-- WHAT YOU ARE ASKED TO DO --
Quote the data below in full, please, without altering anything.

________________________

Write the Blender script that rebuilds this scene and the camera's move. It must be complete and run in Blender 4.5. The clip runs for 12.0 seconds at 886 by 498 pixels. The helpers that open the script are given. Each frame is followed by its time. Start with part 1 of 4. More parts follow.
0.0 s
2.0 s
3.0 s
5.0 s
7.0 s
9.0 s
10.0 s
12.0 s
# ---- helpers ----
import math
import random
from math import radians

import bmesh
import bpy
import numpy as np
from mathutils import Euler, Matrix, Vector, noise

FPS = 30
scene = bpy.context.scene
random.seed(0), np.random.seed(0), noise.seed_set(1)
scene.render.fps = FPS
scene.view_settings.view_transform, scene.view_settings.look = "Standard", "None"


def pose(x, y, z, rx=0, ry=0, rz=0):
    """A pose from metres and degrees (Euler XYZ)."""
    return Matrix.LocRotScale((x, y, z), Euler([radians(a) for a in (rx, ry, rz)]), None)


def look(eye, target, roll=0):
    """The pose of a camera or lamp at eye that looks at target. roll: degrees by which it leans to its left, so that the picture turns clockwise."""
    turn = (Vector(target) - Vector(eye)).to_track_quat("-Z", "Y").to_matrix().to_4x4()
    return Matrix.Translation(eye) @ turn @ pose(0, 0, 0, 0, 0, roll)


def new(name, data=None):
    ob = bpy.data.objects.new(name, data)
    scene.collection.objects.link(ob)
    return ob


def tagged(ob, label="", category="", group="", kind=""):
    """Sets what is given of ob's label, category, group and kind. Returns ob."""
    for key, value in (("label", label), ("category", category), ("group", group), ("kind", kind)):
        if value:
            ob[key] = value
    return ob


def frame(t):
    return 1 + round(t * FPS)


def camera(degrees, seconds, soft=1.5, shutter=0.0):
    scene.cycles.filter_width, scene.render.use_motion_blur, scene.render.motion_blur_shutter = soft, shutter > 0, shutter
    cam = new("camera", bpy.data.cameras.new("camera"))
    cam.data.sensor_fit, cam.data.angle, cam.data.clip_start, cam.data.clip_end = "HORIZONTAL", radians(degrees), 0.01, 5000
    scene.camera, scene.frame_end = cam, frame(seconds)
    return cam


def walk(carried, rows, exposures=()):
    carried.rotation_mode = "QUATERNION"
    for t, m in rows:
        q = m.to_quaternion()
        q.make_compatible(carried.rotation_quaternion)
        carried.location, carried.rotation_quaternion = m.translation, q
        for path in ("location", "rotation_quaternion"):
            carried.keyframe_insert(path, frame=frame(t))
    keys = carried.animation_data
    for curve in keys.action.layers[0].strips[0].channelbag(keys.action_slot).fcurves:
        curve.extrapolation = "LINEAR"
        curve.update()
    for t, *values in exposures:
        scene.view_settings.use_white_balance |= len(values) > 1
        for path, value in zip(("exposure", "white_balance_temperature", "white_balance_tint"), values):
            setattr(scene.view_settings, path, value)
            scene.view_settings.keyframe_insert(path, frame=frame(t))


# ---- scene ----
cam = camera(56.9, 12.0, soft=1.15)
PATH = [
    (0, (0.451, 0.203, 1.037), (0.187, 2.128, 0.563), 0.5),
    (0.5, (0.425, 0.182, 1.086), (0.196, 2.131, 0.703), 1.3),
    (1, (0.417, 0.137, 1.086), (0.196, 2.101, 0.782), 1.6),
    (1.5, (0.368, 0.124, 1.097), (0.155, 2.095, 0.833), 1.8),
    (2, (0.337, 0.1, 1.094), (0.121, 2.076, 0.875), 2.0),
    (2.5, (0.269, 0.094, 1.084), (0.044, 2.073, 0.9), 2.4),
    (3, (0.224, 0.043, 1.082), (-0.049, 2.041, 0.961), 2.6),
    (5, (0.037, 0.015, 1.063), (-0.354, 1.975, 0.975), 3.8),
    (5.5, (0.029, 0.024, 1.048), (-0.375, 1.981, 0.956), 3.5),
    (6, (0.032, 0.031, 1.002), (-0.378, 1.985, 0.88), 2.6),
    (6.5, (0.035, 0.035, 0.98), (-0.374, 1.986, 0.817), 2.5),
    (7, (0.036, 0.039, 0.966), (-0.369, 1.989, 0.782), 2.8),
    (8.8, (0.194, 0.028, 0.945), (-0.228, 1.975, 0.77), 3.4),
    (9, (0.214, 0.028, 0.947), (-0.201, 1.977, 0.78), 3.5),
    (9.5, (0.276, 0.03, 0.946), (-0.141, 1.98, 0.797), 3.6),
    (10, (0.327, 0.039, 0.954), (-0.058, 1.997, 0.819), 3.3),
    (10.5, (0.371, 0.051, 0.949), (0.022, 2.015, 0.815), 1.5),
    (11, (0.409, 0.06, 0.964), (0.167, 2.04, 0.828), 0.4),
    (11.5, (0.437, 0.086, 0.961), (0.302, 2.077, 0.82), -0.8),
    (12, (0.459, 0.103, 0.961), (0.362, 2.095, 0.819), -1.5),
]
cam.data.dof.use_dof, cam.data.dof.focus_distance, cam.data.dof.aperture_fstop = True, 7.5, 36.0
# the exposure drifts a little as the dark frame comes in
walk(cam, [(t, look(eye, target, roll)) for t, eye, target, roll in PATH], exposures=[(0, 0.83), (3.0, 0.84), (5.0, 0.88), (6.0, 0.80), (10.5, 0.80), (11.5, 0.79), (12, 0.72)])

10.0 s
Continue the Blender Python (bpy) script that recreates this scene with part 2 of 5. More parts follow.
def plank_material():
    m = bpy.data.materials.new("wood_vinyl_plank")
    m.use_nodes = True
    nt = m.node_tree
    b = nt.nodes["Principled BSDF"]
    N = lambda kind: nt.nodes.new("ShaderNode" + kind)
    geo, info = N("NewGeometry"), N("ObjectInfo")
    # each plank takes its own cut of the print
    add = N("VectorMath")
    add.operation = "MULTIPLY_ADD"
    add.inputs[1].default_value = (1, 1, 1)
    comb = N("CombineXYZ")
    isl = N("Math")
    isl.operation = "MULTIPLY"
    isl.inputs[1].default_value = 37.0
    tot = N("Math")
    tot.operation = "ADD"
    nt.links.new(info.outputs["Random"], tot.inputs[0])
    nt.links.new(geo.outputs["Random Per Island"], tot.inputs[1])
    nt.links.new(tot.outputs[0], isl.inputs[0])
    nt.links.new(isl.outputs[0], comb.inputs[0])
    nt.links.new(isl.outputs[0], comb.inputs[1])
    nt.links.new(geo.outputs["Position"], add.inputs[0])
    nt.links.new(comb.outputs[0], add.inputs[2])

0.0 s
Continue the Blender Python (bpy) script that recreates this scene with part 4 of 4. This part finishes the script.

________________________

-- EXERCISE SOLUTION --
Write the Blender script that rebuilds this scene and the camera's move. It must be complete and run in Blender 4.5. The clip runs for 12.0 seconds at 886 by 498 pixels. The helpers that open the script are given. Each frame is followed by its time. Start with part 1 of 4. More parts follow.
0.0 s
2.0 s
3.0 s
5.0 s
7.0 s
9.0 s
10.0 s
12.0 s
# ---- helpers ----
import math
import random
from math import radians

import bmesh
import bpy
import numpy as np
from mathutils import Euler, Matrix, Vector, noise

FPS = 30
scene = bpy.context.scene
random.seed(0), np.random.seed(0), noise.seed_set(1)
scene.render.fps = FPS
scene.view_settings.view_transform, scene.view_settings.look = "Standard", "None"


def pose(x, y, z, rx=0, ry=0, rz=0):
    """A pose from metres and degrees (Euler XYZ)."""
    return Matrix.LocRotScale((x, y, z), Euler([radians(a) for a in (rx, ry, rz)]), None)


def look(eye, target, roll=0):
    """The pose of a camera or lamp at eye that looks at target. roll: degrees by which it leans to its left, so that the picture turns clockwise."""
    turn = (Vector(target) - Vector(eye)).to_track_quat("-Z", "Y").to_matrix().to_4x4()
    return Matrix.Translation(eye) @ turn @ pose(0, 0, 0, 0, 0, roll)


def new(name, data=None):
    ob = bpy.data.objects.new(name, data)
    scene.collection.objects.link(ob)
    return ob


def tagged(ob, label="", category="", group="", kind=""):
    """Sets what is given of ob's label, category, group and kind. Returns ob."""
    for key, value in (("label", label), ("category", category), ("group", group), ("kind", kind)):
        if value:
            ob[key] = value
    return ob


def frame(t):
    return 1 + round(t * FPS)


def camera(degrees, seconds, soft=1.5, shutter=0.0):
    scene.cycles.filter_width, scene.render.use_motion_blur, scene.render.motion_blur_shutter = soft, shutter > 0, shutter
    cam = new("camera", bpy.data.cameras.new("camera"))
    cam.data.sensor_fit, cam.data.angle, cam.data.clip_start, cam.data.clip_end = "HORIZONTAL", radians(degrees), 0.01, 5000
    scene.camera, scene.frame_end = cam, frame(seconds)
    return cam


def walk(carried, rows, exposures=()):
    carried.rotation_mode = "QUATERNION"
    for t, m in rows:
        q = m.to_quaternion()
        q.make_compatible(carried.rotation_quaternion)
        carried.location, carried.rotation_quaternion = m.translation, q
        for path in ("location", "rotation_quaternion"):
            carried.keyframe_insert(path, frame=frame(t))
    keys = carried.animation_data
    for curve in keys.action.layers[0].strips[0].channelbag(keys.action_slot).fcurves:
        curve.extrapolation = "LINEAR"
        curve.update()
    for t, *values in exposures:
        scene.view_settings.use_white_balance |= len(values) > 1
        for path, value in zip(("exposure", "white_balance_temperature", "white_balance_tint"), values):
            setattr(scene.view_settings, path, value)
            scene.view_settings.keyframe_insert(path, frame=frame(t))


# ---- scene ----
cam = camera(56.9, 12.0, soft=1.15)
PATH = [
    (0, (0.451, 0.203, 1.037), (0.187, 2.128, 0.563), 0.5),
    (0.5, (0.425, 0.182, 1.086), (0.196, 2.131, 0.703), 1.3),
    (1, (0.417, 0.137, 1.086), (0.196, 2.101, 0.782), 1.6),
    (1.5, (0.368, 0.124, 1.097), (0.155, 2.095, 0.833), 1.8),
    (2, (0.337, 0.1, 1.094), (0.121, 2.076, 0.875), 2.0),
    (2.5, (0.269, 0.094, 1.084), (0.044, 2.073, 0.9), 2.4),
    (3, (0.224, 0.043, 1.082), (-0.049, 2.041, 0.961), 2.6),
    (5, (0.037, 0.015, 1.063), (-0.354, 1.975, 0.975), 3.8),
    (5.5, (0.029, 0.024, 1.048), (-0.375, 1.981, 0.956), 3.5),
    (6, (0.032, 0.031, 1.002), (-0.378, 1.985, 0.88), 2.6),
    (6.5, (0.035, 0.035, 0.98), (-0.374, 1.986, 0.817), 2.5),
    (7, (0.036, 0.039, 0.966), (-0.369, 1.989, 0.782), 2.8),
    (8.8, (0.194, 0.028, 0.945), (-0.228, 1.975, 0.77), 3.4),
    (9, (0.214, 0.028, 0.947), (-0.201, 1.977, 0.78), 3.5),
    (9.5, (0.276, 0.03, 0.946), (-0.141, 1.98, 0.797), 3.6),
    (10, (0.327, 0.039, 0.954), (-0.058, 1.997, 0.819), 3.3),
    (10.5, (0.371, 0.051, 0.949), (0.022, 2.015, 0.815), 1.5),
    (11, (0.409, 0.06, 0.964), (0.167, 2.04, 0.828), 0.4),
    (11.5, (0.437, 0.086, 0.961), (0.302, 2.077, 0.82), -0.8),
    (12, (0.459, 0.103, 0.961), (0.362, 2.095, 0.819), -1.5),
]
cam.data.dof.use_dof, cam.data.dof.focus_distance, cam.data.dof.aperture_fstop = True, 7.5, 36.0
# the exposure drifts a little as the dark frame comes in
walk(cam, [(t, look(eye, target, roll)) for t, eye, target, roll in PATH], exposures=[(0, 0.83), (3.0, 0.84), (5.0, 0.88), (6.0, 0.80), (10.5, 0.80), (11.5, 0.79), (12, 0.72)])

10.0 s
Continue the Blender Python (bpy) script that recreates this scene with part 2 of 5. More parts follow.
def plank_material():
    m = bpy.data.materials.new("wood_vinyl_plank")
    m.use_nodes = True
    nt = m.node_tree
    b = nt.nodes["Principled BSDF"]
    N = lambda kind: nt.nodes.new("ShaderNode" + kind)
    geo, info = N("NewGeometry"), N("ObjectInfo")
    # each plank takes its own cut of the print
    add = N("VectorMath")
    add.operation = "MULTIPLY_ADD"
    add.inputs[1].default_value = (1, 1, 1)
    comb = N("CombineXYZ")
    isl = N("Math")
    isl.operation = "MULTIPLY"
    isl.inputs[1].default_value = 37.0
    tot = N("Math")
    tot.operation = "ADD"
    nt.links.new(info.outputs["Random"], tot.inputs[0])
    nt.links.new(geo.outputs["Random Per Island"], tot.inputs[1])
    nt.links.new(tot.outputs[0], isl.inputs[0])
    nt.links.new(isl.outputs[0], comb.inputs[0])
    nt.links.new(isl.outputs[0], comb.inputs[1])
    nt.links.new(geo.outputs["Position"], add.inputs[0])
    nt.links.new(comb.outputs[0], add.inputs[2])

0.0 s
Continue the Blender Python (bpy) script that recreates this scene with part 4 of 4. This part finishes the script.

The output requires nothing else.